According to the tram company the work stoppages will disrupt services for around six hours because trams would not be able to start a journey and be left on the line once the stoppage comes into effect.
An employment lawyer said that the company was entitled to dock wages for engaging in strike action.
Anne O'Connell, head of the employment law division at Sherwin O'Riordan Solicitors said: "There is a provision in the payment of wages act that allows for deduction of pay in relation to employees that are involved in industrial action.
"That's allowed under the payment of wages act and they would probably need to justify the extent of that deduction."
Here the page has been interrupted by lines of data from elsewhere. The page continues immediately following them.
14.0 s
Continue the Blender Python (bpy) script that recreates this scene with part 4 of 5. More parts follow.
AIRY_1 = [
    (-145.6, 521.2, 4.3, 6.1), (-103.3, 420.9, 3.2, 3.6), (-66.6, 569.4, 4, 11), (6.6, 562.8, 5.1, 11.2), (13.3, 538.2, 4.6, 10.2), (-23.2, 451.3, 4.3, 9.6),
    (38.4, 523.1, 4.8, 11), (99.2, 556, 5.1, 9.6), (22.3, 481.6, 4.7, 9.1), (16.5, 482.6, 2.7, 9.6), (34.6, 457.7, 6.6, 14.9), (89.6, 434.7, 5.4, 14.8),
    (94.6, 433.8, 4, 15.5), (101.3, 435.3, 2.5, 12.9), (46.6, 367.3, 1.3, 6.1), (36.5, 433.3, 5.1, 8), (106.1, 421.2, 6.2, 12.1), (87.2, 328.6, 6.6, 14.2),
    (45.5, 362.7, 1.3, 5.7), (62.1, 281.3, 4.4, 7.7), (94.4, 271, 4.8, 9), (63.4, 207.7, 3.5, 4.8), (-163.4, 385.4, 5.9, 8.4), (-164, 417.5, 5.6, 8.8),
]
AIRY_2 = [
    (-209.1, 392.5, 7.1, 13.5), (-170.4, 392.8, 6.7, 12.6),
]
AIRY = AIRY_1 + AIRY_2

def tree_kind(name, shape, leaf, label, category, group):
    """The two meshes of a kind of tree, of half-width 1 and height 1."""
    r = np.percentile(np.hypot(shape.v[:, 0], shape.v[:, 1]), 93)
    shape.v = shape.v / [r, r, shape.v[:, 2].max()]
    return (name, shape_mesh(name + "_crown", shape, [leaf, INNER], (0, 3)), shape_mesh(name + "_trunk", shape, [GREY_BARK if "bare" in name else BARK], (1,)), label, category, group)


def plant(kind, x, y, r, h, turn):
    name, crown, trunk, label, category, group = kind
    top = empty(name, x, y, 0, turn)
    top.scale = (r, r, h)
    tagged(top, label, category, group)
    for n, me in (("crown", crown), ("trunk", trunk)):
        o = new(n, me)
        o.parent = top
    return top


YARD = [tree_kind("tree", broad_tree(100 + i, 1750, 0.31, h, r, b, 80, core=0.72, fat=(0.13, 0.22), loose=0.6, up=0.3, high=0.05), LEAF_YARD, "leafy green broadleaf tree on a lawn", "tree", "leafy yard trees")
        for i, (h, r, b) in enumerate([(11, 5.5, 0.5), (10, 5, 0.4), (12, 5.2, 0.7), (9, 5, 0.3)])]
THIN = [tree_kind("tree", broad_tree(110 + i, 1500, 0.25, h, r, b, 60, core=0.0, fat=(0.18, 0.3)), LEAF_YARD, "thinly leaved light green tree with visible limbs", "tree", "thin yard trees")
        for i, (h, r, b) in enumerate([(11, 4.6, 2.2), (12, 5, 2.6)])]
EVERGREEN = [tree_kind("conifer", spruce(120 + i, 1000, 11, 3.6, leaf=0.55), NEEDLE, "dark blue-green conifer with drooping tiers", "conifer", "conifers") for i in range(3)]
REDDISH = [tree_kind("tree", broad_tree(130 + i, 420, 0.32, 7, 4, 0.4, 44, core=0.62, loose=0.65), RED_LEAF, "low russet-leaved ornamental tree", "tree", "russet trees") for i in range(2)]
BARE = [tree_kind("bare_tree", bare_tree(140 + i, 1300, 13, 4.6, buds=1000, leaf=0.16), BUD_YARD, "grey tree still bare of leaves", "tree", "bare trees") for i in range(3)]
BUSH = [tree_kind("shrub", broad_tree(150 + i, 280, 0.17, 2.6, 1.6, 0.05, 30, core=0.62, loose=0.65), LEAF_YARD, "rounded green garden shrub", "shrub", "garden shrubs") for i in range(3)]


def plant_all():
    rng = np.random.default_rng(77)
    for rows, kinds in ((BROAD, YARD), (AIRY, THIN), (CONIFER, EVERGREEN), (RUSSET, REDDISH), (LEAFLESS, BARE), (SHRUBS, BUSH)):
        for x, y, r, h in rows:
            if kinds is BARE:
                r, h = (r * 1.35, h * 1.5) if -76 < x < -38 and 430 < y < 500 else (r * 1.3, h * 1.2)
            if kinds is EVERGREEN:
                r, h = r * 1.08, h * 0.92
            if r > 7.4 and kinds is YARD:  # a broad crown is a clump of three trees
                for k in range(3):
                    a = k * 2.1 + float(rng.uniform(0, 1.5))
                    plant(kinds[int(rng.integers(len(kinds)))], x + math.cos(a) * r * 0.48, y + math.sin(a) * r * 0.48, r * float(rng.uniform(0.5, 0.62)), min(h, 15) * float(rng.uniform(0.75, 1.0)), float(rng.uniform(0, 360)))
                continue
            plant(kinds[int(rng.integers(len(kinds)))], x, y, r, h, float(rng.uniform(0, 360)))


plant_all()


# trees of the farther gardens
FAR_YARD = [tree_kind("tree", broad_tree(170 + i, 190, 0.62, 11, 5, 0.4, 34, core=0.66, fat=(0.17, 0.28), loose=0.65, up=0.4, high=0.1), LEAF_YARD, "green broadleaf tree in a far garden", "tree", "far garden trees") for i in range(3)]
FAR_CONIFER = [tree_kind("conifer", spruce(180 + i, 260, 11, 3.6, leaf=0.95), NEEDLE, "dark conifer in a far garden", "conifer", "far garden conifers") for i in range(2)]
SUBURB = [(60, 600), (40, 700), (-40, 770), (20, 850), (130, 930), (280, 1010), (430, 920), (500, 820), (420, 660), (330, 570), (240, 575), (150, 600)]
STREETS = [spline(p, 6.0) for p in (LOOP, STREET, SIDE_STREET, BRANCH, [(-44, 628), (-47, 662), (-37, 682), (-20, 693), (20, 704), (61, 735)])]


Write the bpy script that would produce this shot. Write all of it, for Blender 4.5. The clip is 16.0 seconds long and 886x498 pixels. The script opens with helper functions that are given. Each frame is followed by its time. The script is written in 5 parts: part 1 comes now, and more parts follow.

Earlier this week MD of Transdev Gerry Madden also said that the absentee rate in the company had risen threefold this year compared to last year, jumping from 4.5pc to 12pc, however they were unable to provide more detail on this at the time of writing.
"The absence calculation has been calculated the same way since start of operations in June 2004.
"So the figure of 12pc and the calculation has followed the same formula since start of operations and we know it is accurate," a spokeswoman said last night.